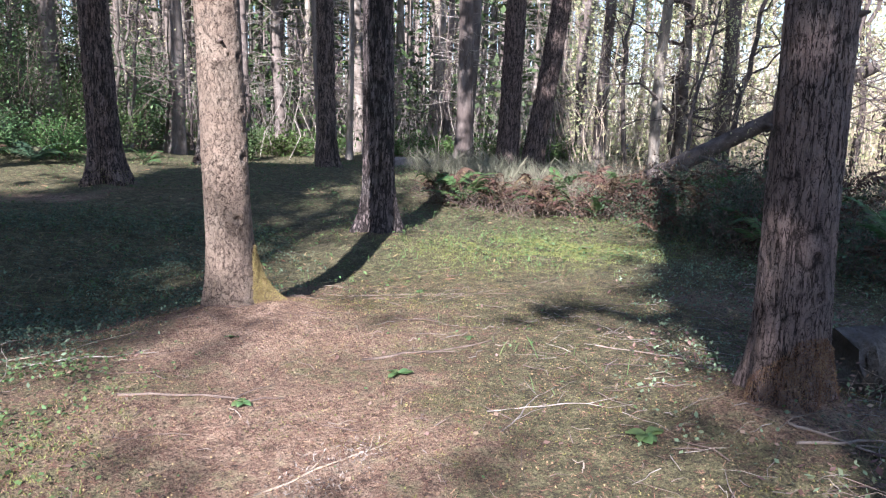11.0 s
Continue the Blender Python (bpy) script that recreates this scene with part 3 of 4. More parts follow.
PALE = "pale dry plant stem arching over ferns with withered blades"
dry_stem([(0.35, 4.15, 0.02), (0.61, 4.01, 0.45), (0.85, 4.05, 0.57), (1.10, 4.02, 0.67), (1.27, 3.97, 0.65), (1.34, 3.94, 0.48)], 0.008, M_TWIG_PALE, PALE, hang=9, seed=1)
dry_stem([(0.35, 4.1, 0.02), (0.61, 4.0, 0.43), (0.9, 4.0, 0.55), (1.2, 3.98, 0.52), (1.36, 3.96, 0.46)], 0.006, M_TWIG_PALE, PALE, hang=5, seed=2)
for n, (dx, dy, tip, h) in enumerate(((0.0, 0.0, 0.68, 0.34), (0.1, -0.25, 0.6, 0.28), (-0.1, -0.1, 0.75, 0.36), (0.05, 0.15, 0.55, 0.26), (0.0, -0.35, 0.5, 0.22), (0.15, 0.05, 0.62, 0.2))):
    dry_stem([(0.4 + dx, 3.8 + dy, 0.05), (0.55 + dx, 3.82 + dy, h), (0.4 + dx + tip * 0.7, 3.83 + dy, h + 0.07), (0.4 + dx + tip, 3.8 + dy, h - 0.02), (0.45 + dx + tip, 3.78 + dy, 0.08)], 0.006, M_TWIG_PALE, PALE, hang=8, seed=10 + n)
for n, (x, y, tx, ty, h) in enumerate(((0.1, 5.4, 0.75, 6.4, 0.72), (0.0, 5.3, 0.6, 6.2, 0.95), (0.2, 5.5, 0.95, 6.8, 0.62), (-0.2, 5.0, 0.3, 6.1, 0.85), (-0.1, 4.8, 0.35, 5.6, 0.9))):
    dry_stem([(x, y, 0.05), (x + 0.3 * (tx - x), y + 0.3 * (ty - y), h * 0.6), (tx, ty, h)], 0.006, M_TWIG_RED, "reddish bramble cane rising from the ferns", "bramble_cane", 0, 30 + n)
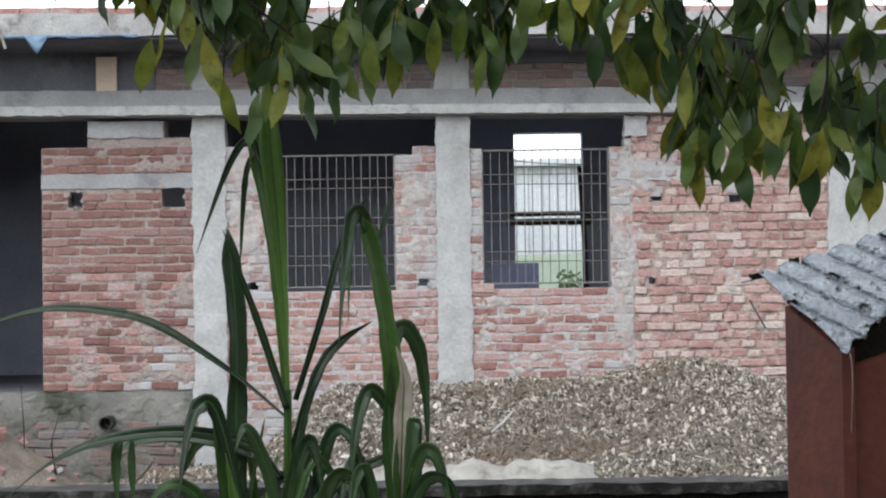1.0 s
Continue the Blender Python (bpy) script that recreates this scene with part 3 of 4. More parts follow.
+ + +
● Set exercise: Reproduce the data above in full, exactly as it is, with the pictures left out.

● Response below:
11.0 s
Continue the Blender Python (bpy) script that recreates this scene with part 3 of 4. More parts follow.
PALE = "pale dry plant stem arching over ferns with withered blades"
dry_stem([(0.35, 4.15, 0.02), (0.61, 4.01, 0.45), (0.85, 4.05, 0.57), (1.10, 4.02, 0.67), (1.27, 3.97, 0.65), (1.34, 3.94, 0.48)], 0.008, M_TWIG_PALE, PALE, hang=9, seed=1)
dry_stem([(0.35, 4.1, 0.02), (0.61, 4.0, 0.43), (0.9, 4.0, 0.55), (1.2, 3.98, 0.52), (1.36, 3.96, 0.46)], 0.006, M_TWIG_PALE, PALE, hang=5, seed=2)
for n, (dx, dy, tip, h) in enumerate(((0.0, 0.0, 0.68, 0.34), (0.1, -0.25, 0.6, 0.28), (-0.1, -0.1, 0.75, 0.36), (0.05, 0.15, 0.55, 0.26), (0.0, -0.35, 0.5, 0.22), (0.15, 0.05, 0.62, 0.2))):
    dry_stem([(0.4 + dx, 3.8 + dy, 0.05), (0.55 + dx, 3.82 + dy, h), (0.4 + dx + tip * 0.7, 3.83 + dy, h + 0.07), (0.4 + dx + tip, 3.8 + dy, h - 0.02), (0.45 + dx + tip, 3.78 + dy, 0.08)], 0.006, M_TWIG_PALE, PALE, hang=8, seed=10 + n)
for n, (x, y, tx, ty, h) in enumerate(((0.1, 5.4, 0.75, 6.4, 0.72), (0.0, 5.3, 0.6, 6.2, 0.95), (0.2, 5.5, 0.95, 6.8, 0.62), (-0.2, 5.0, 0.3, 6.1, 0.85), (-0.1, 4.8, 0.35, 5.6, 0.9))):
    dry_stem([(x, y, 0.05), (x + 0.3 * (tx - x), y + 0.3 * (ty - y), h * 0.6), (tx, ty, h)], 0.006, M_TWIG_RED, "reddish bramble cane rising from the ferns", "bramble_cane", 0, 30 + n)
1.0 s
Continue the Blender Python (bpy) script that recreates this scene with part 3 of 4. More parts follow.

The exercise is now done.